┌─ Records for processing
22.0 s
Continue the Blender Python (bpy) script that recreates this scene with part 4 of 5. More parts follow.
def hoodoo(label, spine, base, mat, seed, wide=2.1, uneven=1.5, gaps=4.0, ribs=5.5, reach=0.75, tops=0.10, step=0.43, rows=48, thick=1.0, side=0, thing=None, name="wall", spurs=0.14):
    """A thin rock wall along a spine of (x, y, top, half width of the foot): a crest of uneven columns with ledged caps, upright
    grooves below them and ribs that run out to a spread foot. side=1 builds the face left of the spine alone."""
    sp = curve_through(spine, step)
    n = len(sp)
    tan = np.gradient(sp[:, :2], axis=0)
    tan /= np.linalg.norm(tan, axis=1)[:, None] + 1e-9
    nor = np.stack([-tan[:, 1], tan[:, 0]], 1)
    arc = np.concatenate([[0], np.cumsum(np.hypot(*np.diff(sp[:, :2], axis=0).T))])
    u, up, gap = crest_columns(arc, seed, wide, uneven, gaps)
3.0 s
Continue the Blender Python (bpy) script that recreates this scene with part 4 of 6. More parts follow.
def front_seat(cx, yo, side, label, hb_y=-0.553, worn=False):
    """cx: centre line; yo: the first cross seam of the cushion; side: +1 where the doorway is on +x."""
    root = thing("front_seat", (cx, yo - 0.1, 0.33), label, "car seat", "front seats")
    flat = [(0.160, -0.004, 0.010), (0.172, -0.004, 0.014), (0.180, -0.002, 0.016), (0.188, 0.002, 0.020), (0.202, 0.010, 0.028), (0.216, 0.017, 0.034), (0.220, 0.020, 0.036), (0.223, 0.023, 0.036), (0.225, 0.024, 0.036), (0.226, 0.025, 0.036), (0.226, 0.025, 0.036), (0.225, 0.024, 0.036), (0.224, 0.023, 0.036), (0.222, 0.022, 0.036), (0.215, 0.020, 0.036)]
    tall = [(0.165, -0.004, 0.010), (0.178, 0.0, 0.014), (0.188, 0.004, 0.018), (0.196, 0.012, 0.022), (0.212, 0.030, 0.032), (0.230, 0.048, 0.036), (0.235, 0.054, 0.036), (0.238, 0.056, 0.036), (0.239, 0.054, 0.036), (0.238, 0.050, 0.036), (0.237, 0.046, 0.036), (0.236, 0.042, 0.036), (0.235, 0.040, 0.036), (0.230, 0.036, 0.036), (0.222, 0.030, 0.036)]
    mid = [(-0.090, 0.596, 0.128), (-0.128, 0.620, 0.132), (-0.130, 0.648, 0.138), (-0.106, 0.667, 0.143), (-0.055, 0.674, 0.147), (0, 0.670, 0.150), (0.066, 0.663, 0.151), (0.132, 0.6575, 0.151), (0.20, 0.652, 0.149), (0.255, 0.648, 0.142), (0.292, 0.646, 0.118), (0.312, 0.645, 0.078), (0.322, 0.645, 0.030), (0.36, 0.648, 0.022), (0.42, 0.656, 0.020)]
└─
┌─ Records for processing
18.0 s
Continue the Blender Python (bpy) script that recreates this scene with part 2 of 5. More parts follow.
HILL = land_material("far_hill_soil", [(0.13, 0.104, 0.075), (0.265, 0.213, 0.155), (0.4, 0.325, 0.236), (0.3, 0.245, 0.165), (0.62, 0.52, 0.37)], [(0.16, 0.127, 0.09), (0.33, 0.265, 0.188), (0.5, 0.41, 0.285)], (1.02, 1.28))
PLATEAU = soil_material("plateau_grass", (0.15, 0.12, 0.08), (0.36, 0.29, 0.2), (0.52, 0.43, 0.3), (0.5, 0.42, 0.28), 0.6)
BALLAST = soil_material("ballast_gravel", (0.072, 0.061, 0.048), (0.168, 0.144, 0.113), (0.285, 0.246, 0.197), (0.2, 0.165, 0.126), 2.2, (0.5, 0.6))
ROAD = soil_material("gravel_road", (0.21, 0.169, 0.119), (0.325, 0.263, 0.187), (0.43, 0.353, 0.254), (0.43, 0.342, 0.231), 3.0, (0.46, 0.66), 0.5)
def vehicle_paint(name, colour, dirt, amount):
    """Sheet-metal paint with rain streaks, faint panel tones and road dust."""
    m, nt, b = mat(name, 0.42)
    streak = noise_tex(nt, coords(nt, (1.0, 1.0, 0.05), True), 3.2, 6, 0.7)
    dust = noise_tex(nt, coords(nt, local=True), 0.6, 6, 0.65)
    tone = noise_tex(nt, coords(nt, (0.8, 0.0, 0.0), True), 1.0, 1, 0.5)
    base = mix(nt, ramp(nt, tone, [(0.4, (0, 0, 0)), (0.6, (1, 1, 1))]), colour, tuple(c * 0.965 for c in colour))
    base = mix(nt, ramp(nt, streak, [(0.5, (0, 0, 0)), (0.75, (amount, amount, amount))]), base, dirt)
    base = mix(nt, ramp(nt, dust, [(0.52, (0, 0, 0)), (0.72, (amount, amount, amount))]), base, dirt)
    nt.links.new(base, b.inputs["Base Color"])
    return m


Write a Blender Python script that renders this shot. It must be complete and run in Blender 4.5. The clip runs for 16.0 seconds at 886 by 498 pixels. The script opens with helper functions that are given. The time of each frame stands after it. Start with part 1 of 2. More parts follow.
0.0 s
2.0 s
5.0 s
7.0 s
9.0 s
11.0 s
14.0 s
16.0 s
└─
┌─ Records for processing
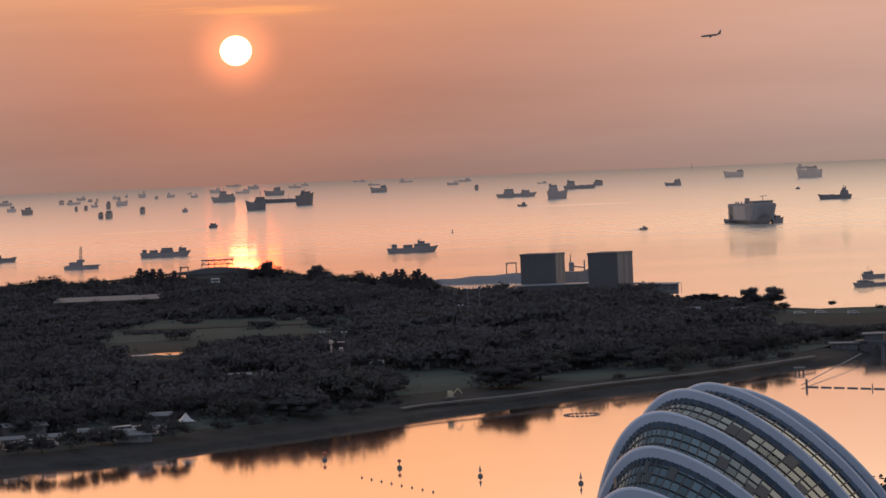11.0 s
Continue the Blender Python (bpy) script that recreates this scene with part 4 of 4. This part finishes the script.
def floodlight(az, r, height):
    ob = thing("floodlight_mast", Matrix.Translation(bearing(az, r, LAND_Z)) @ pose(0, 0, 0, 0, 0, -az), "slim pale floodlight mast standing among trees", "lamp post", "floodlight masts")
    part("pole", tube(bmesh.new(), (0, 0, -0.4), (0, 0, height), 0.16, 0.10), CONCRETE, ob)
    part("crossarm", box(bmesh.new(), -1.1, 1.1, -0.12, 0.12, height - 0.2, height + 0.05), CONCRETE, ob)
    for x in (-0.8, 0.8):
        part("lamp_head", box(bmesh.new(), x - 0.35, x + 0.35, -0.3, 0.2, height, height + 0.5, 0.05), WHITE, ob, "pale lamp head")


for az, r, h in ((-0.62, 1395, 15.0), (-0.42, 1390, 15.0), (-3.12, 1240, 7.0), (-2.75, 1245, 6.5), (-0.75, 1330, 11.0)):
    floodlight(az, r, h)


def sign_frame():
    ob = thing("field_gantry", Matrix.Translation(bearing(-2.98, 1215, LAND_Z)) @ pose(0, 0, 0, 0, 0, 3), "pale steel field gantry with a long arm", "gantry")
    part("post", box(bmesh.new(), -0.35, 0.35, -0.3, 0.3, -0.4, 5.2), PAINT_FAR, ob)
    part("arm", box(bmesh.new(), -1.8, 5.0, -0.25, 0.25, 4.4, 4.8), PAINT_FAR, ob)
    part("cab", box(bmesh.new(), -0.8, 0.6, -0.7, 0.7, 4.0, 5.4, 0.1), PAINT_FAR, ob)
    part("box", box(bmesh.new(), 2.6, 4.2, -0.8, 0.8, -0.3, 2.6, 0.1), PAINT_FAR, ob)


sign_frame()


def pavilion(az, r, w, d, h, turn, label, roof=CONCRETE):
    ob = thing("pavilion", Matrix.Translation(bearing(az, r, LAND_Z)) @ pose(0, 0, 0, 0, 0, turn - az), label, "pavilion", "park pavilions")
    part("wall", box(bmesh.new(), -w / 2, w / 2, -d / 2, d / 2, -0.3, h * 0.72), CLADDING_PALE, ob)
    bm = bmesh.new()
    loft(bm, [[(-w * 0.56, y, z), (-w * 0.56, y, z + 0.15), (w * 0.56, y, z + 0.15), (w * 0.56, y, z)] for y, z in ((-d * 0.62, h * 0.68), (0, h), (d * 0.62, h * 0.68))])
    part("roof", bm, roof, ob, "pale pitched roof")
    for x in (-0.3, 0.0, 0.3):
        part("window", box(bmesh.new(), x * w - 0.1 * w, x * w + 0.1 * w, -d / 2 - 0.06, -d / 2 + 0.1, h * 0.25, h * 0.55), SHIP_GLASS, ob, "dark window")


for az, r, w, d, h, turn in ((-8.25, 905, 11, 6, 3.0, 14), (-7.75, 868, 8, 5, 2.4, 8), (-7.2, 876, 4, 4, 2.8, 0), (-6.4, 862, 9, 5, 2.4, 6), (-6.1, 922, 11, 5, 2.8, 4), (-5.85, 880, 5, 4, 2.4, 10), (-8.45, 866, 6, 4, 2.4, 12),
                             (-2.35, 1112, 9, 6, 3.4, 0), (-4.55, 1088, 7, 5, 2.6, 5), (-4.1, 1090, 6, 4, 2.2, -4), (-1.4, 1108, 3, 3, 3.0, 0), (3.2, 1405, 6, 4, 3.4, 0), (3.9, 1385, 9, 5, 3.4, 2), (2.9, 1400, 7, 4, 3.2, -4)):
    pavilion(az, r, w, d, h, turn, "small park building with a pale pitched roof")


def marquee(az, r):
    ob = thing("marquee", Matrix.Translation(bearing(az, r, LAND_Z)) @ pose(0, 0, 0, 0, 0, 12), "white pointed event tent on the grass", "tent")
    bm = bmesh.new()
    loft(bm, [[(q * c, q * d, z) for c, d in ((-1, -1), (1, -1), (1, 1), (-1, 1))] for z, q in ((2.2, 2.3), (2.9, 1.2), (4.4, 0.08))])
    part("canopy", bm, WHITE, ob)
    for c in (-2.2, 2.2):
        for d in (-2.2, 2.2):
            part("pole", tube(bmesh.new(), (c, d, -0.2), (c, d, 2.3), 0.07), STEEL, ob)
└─
Emit only the lines from the one containing "6. More parts follow." through the one containing "(0.42, 0.656, 0.020)]", copied exactly.

#### Task result
Continue the Blender Python (bpy) script that recreates this scene with part 4 of 6. More parts follow.
def front_seat(cx, yo, side, label, hb_y=-0.553, worn=False):
    """cx: centre line; yo: the first cross seam of the cushion; side: +1 where the doorway is on +x."""
    root = thing("front_seat", (cx, yo - 0.1, 0.33), label, "car seat", "front seats")
    flat = [(0.160, -0.004, 0.010), (0.172, -0.004, 0.014), (0.180, -0.002, 0.016), (0.188, 0.002, 0.020), (0.202, 0.010, 0.028), (0.216, 0.017, 0.034), (0.220, 0.020, 0.036), (0.223, 0.023, 0.036), (0.225, 0.024, 0.036), (0.226, 0.025, 0.036), (0.226, 0.025, 0.036), (0.225, 0.024, 0.036), (0.224, 0.023, 0.036), (0.222, 0.022, 0.036), (0.215, 0.020, 0.036)]
    tall = [(0.165, -0.004, 0.010), (0.178, 0.0, 0.014), (0.188, 0.004, 0.018), (0.196, 0.012, 0.022), (0.212, 0.030, 0.032), (0.230, 0.048, 0.036), (0.235, 0.054, 0.036), (0.238, 0.056, 0.036), (0.239, 0.054, 0.036), (0.238, 0.050, 0.036), (0.237, 0.046, 0.036), (0.236, 0.042, 0.036), (0.235, 0.040, 0.036), (0.230, 0.036, 0.036), (0.222, 0.030, 0.036)]
    mid = [(-0.090, 0.596, 0.128), (-0.128, 0.620, 0.132), (-0.130, 0.648, 0.138), (-0.106, 0.667, 0.143), (-0.055, 0.674, 0.147), (0, 0.670, 0.150), (0.066, 0.663, 0.151), (0.132, 0.6575, 0.151), (0.20, 0.652, 0.149), (0.255, 0.648, 0.142), (0.292, 0.646, 0.118), (0.312, 0.645, 0.078), (0.322, 0.645, 0.030), (0.36, 0.648, 0.022), (0.42, 0.656, 0.020)]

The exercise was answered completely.